Employers in the private sector added 135,000 jobs from April to May, according to payroll giant ADP, which represented an increase over the previous month, but still indicated some softening of the employment picture.

April’s job gains were also revised downward to 113,000 from 119,000.  ADP reported that small businesses added 58,000 jobs in May, including 37,000 in businesses with between one and 19 employees, and 21,000 in businesses with between 20 and 49 employees.

Midsize businesses with between 50 and 499 employees added 39,000 jobs. Large businesses added 39,000 jobs, including 6,000 in businesses with between 500 and 999 employees, and 33,000 jobs in businesses with 1,000 employees or more.

Most of the job gains came in the service-providing sector, which added 138,000 jobs. The goods-producing sector, in contrast, lost 3,000 jobs in May.

The professional and business services sector, which includes accounting and tax services, added 42,000 jobs in May. The financial activities sector added 7,000 jobs. The combined trade, transportation and utilities sector added 31,000 jobs. The construction sector added 5,000 jobs, but the manufacturing sector lost 6,000 jobs.
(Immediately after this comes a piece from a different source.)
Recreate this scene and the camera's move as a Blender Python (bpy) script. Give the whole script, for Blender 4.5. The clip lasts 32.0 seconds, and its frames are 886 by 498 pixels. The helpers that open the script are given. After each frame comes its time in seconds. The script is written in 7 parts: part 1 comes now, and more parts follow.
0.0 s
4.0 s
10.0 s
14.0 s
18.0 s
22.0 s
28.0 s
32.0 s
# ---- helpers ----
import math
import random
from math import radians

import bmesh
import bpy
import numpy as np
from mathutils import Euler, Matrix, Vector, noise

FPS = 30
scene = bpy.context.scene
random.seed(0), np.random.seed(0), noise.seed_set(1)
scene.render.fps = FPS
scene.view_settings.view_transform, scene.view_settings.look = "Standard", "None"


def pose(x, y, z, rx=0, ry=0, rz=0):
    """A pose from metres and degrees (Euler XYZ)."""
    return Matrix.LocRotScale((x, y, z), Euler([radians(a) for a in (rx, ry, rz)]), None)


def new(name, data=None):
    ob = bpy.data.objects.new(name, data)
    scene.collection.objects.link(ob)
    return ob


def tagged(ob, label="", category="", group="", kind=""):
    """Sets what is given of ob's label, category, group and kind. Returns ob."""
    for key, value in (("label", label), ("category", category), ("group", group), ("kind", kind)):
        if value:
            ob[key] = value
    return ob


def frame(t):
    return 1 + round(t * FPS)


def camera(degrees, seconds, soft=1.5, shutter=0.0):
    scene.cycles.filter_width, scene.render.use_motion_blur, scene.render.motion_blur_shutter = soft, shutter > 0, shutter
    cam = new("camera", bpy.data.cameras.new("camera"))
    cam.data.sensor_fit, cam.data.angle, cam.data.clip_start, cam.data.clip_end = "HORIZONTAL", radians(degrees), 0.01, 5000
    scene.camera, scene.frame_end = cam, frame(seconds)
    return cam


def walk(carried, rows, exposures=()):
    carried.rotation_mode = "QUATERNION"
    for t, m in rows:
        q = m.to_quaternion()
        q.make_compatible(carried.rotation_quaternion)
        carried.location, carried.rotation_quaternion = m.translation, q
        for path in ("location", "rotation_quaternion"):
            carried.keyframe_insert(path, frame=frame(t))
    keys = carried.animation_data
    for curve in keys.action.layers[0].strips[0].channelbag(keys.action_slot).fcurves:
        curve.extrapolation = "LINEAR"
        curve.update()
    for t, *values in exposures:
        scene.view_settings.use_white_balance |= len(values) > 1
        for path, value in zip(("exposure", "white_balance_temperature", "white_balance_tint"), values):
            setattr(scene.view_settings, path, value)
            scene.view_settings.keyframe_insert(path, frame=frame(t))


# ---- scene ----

“The number was weak, 135K, which was below market expectations for employment growth,” said Mark Zandi, chief economist at Moody’s Analytics, which compiles the monthly employment report with ADP. “It would be a break from some of the stronger data we’ve been getting from the BLS in recent months. If you look at the Bureau of Labor Statistics employment data, monthly payroll employment has been growing roughly 175,000 per month, and that’s been the case over the past couple of years. The ADP number this month and over the past several months would suggest that the rate of job growth is beginning to decelerate. Instead of accelerating, which of course is what everyone would like to see, we are seeing some deceleration in job growth in the spring and going into the summer.”
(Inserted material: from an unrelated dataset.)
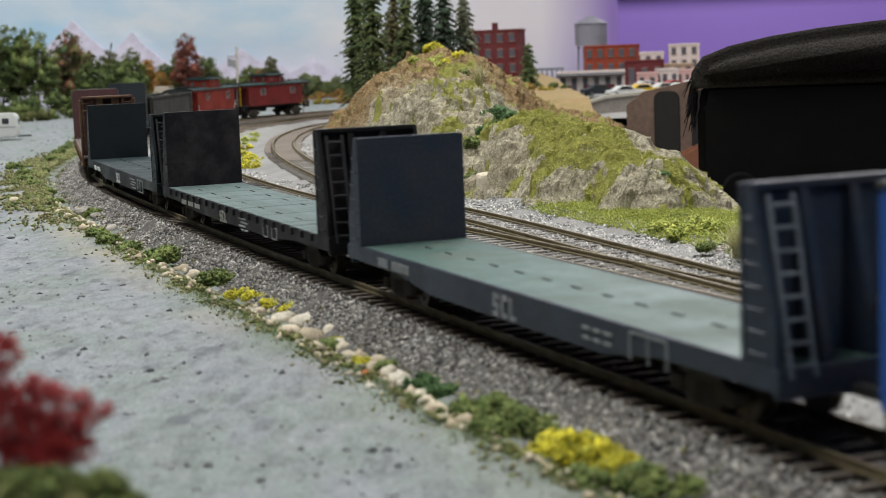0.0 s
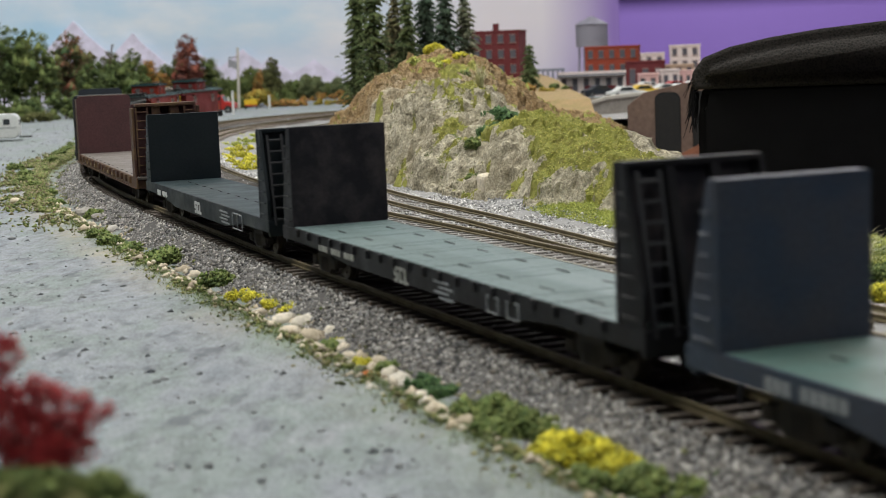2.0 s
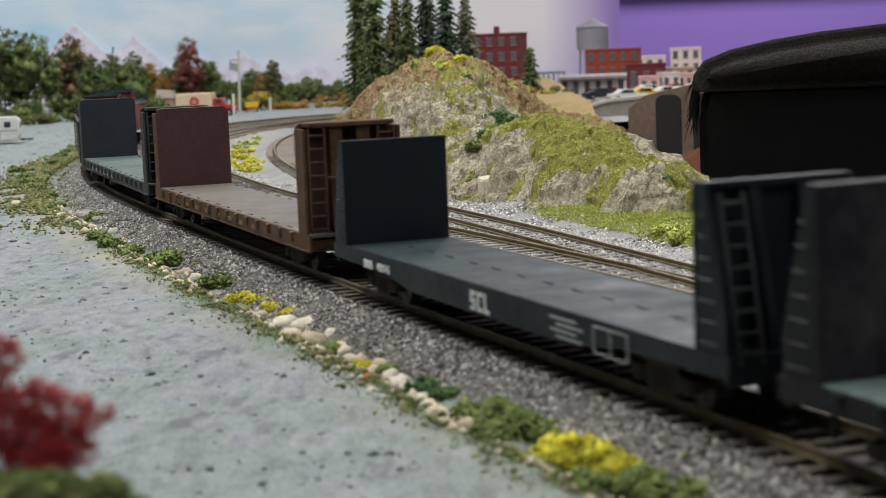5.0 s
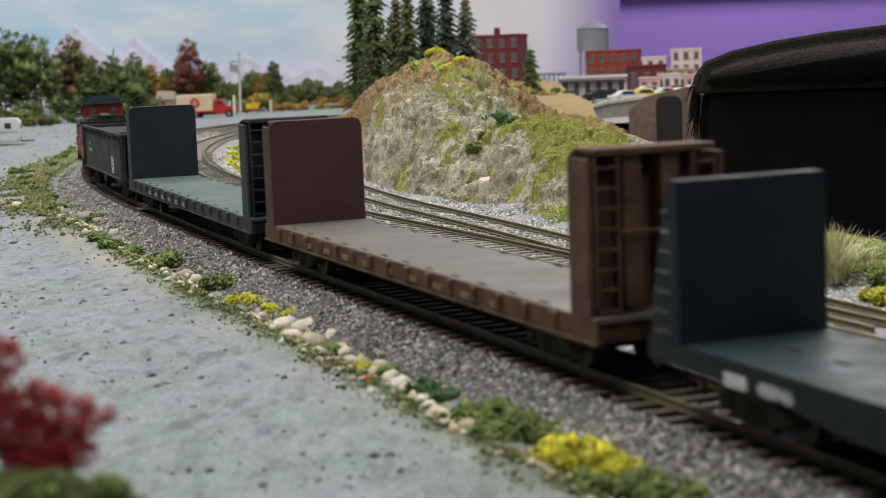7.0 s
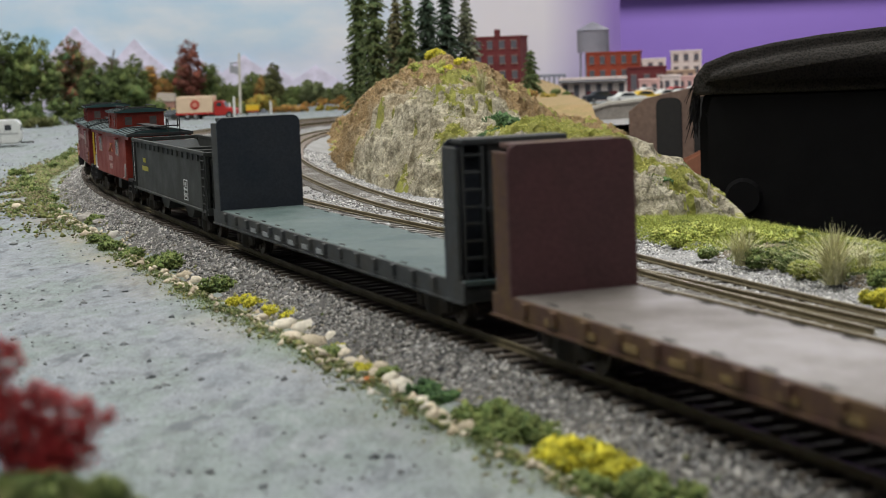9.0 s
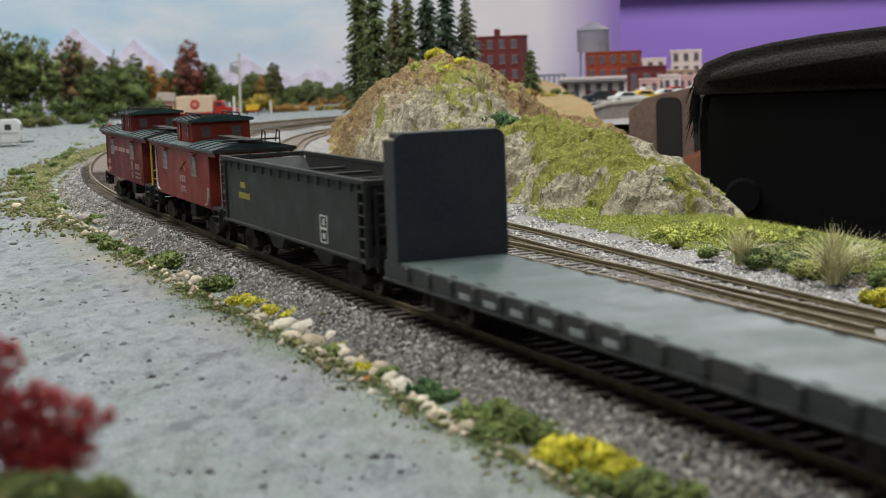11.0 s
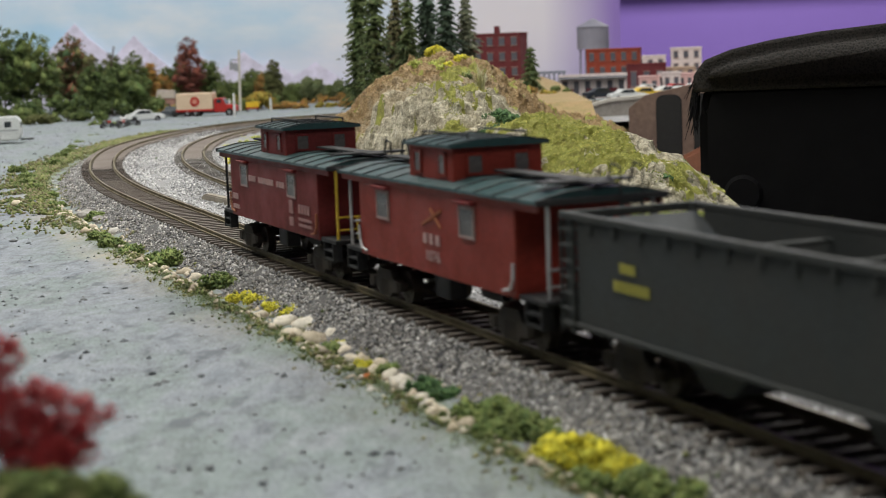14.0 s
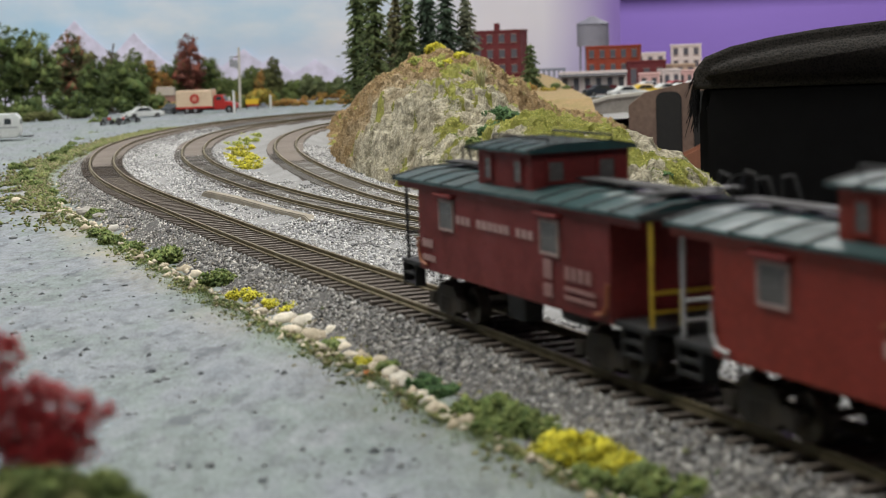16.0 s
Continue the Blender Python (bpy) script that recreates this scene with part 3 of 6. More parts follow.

The weakening job growth may be a result of the tax increases that were part of the fiscal cliff deal at the beginning of the year, and automatic spending cuts from the budget sequester, but Zandi acknowledged that there isn’t “proof positive” of that. There has also been some weakening of employment in the leisure and hospitality industry, as well as the professional services sector, which could be affected by small businesses adjusting their employee headcount as the health care reform law requirements take effect.

The data suggests that job growth is slowing down heading into the summer months. “It’s not like we’re falling off a cliff, but it feels like we’re throttling back a bit,” said Zandi.